Hi There.

Simple question to pose, maybe not too easy to answer.

Let G be a group such that it's quotient over the additive reals is isomorphic to the multiplicative reals.

Which familiar group is G isomorphic to?

Equivalently, what is the product group of the additive reals with the multiplicative reals isomorphic to?

I would guess the complex numbers under addition. You are quotienting out a copy of the reals (under +) to get a copy of the reals (under *). Apparently the group you start with is one you are `familiar' with. Well, you only know a couple of groups which are uncountable...

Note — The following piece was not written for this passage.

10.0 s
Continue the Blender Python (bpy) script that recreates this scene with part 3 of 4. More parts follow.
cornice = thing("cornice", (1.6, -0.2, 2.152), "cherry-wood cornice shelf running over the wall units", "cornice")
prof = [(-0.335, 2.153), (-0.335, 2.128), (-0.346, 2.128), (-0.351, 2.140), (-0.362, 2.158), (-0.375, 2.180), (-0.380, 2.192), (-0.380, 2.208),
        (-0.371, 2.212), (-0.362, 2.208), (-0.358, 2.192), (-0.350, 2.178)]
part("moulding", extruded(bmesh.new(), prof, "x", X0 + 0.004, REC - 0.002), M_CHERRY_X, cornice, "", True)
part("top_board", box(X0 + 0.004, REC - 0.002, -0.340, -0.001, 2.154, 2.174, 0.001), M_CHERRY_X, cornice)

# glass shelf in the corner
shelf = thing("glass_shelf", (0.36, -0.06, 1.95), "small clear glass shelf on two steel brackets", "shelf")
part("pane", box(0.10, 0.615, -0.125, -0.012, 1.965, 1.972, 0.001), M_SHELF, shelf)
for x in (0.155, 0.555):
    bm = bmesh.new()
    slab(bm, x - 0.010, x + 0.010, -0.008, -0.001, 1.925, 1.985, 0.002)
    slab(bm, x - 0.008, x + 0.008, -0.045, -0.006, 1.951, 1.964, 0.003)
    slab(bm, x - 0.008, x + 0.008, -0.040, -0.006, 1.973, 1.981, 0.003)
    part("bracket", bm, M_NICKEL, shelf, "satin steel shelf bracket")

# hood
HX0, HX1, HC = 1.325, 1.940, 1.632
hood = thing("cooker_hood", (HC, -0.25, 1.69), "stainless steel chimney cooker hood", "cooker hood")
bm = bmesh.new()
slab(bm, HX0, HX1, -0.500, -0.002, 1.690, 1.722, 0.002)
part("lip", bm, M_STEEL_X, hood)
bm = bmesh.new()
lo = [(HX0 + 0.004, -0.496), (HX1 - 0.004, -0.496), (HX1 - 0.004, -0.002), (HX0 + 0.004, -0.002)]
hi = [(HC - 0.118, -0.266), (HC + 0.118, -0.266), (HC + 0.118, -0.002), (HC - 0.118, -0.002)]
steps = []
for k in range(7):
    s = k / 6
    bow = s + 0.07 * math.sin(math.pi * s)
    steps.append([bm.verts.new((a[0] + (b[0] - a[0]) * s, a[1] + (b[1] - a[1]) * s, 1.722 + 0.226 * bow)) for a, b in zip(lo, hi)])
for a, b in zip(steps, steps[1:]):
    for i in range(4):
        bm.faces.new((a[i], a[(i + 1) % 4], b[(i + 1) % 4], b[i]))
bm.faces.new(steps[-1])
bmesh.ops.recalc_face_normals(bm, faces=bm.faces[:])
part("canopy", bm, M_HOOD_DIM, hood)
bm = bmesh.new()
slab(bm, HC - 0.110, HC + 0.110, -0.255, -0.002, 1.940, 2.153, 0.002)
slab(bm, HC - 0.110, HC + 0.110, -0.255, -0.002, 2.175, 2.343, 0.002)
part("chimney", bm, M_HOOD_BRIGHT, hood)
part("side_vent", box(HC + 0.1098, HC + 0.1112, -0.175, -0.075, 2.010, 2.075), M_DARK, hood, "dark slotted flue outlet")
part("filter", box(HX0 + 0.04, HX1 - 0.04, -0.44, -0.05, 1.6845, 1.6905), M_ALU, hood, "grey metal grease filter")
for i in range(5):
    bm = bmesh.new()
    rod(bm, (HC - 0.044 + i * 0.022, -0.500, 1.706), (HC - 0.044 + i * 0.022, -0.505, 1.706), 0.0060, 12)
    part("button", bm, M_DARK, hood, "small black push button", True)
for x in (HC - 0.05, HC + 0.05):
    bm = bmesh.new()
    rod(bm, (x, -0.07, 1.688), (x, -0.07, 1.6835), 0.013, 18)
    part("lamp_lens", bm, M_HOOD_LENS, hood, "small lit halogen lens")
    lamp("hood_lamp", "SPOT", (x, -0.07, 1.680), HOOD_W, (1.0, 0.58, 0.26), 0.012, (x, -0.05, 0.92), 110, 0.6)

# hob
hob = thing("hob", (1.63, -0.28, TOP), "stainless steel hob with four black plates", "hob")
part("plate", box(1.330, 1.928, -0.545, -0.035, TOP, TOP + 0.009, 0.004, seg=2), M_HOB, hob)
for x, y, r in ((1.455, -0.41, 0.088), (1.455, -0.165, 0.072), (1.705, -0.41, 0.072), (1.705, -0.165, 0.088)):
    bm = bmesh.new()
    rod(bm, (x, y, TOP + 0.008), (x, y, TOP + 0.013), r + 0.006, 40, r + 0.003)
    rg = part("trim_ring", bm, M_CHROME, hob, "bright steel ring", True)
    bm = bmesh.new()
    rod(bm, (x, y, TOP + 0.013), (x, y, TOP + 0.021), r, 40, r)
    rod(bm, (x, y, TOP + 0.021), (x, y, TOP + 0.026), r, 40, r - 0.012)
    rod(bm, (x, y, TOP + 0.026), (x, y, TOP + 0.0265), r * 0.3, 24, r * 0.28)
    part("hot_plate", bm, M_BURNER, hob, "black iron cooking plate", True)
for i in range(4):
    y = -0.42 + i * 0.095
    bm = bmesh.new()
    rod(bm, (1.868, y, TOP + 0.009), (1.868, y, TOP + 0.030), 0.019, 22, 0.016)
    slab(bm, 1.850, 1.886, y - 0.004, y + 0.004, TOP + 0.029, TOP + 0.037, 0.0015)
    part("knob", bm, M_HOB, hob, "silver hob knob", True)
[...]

I hope that helps for the moment!

EDIT: Although \(\displaystyle (\mathbb{C}, +) \cong (\mathbb{R} \times \mathbb{R}, +)\) so you will have to look quite hard for this copy of the reals, it certainly isn't obvious...

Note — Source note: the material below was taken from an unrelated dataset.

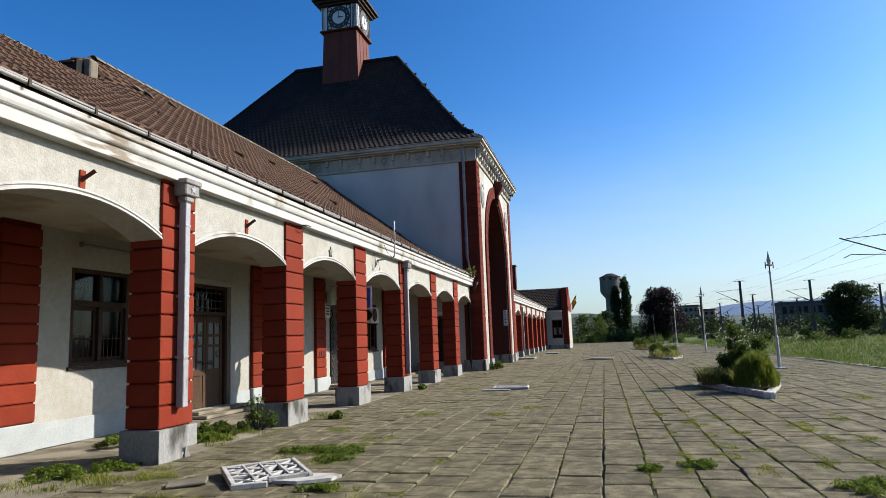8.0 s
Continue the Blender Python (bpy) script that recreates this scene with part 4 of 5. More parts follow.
def flag_bracket(y, z, material, label):
    """Plate with a slanting tube for a flag staff."""
    b = thing("flag_bracket", label, "bracket", (-0.05, y, z), "flag brackets over the arches")
    part("plate", boxes((0.0, 0.02, -0.045, 0.045, -0.14, 0.11), bevel=0.006), material, b)
    part("socket", tube(bmesh.new(), [(0.01, -0.02, -0.02), (0.15, 0.04, 0.10)], 0.026, 8), M_MAROON, b)


flag_bracket(-1.42, 3.50, M_RED, "small red iron flag bracket over an arch")
flag_bracket(2.27, 3.53, M_RED, "small red iron flag bracket over an arch")
star = thing("wall_ornament", "small weathered grey star ornament on the plaster", "ornament", (-0.048, 5.86, 3.5))
bm = bmesh.new()
vs = [bm.verts.new((0.0, (0.10 if k % 2 == 0 else 0.045) * math.sin(k * math.pi / 5), (0.13 if k % 2 == 0 else 0.05) * math.cos(k * math.pi / 5))) for k in range(10)]
r = bmesh.ops.extrude_face_region(bm, geom=[bm.faces.new(vs)])
bmesh.ops.translate(bm, vec=(0.025, 0, 0), verts=[v for v in r["geom"] if isinstance(v, bmesh.types.BMVert)])
part("star", bm, M_PLINTH, star)
hk = thing("wire_hook", "thin iron hook and wire under the cornice", "hook", (0, S + 0.45, 3.80))
part("arm", tube(bmesh.new(), [(0, 0, 0), (0.18, 0.06, 0.03), (0.20, 0.22, 0.02)], 0.012, 6), M_IRON, hk)
part("wire", tube(bmesh.new(), [(0.19, 0.1, 0.03), (0.10, -0.05, -0.14)], 0.006, 5), M_IRON, hk)
an = thing("aerial_mast", "bent grey steel aerial tube on the eaves", "aerial", (0, 0, 0))
part("tube", tube(bmesh.new(), [(-0.04, 9.04, 3.66), (0.38, 8.94, 3.67), (0.47, 8.91, 3.71), (0.50, 8.90, 3.80), (0.50, 8.90, 4.13)], 0.020, 8), M_ZINC, an, smooth=True)
part("whip", tube(bmesh.new(), [(0.50, 8.90, 4.13), (0.50, 8.90, 4.68)], 0.026, 8), M_GALV, an, "pale upper tube", smooth=True)
part("stay", tube(bmesh.new(), [(-0.03, 8.80, 3.86), (-0.02, 8.83, 3.45), (-0.03, 9.03, 3.66)], 0.008, 5), M_IRON, an)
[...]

EDIT2: Powers seems to work. You are wanting to turn addition into multiplication, so powers seem to be a sensible choice.

\(\displaystyle \phi

a, b) \mapsto e^{a+b}\). Clearly \(\displaystyle e^{0+0} = e^0 = 1\) and \(\displaystyle (a,b)\phi * (c,d)\phi = e^{a+b}e^{c+d} = e^{a+b+c+d} = (a+c, b+d)\phi = ((a, b)+(c, d))\phi\).

You now just need to prove that the kernel is isomorphic to the reals. However, the kernel is the set \(\displaystyle (a, -a)\) which is isomorphic to the reals under the isomorphism \(\displaystyle (a, -a) \mapsto a\).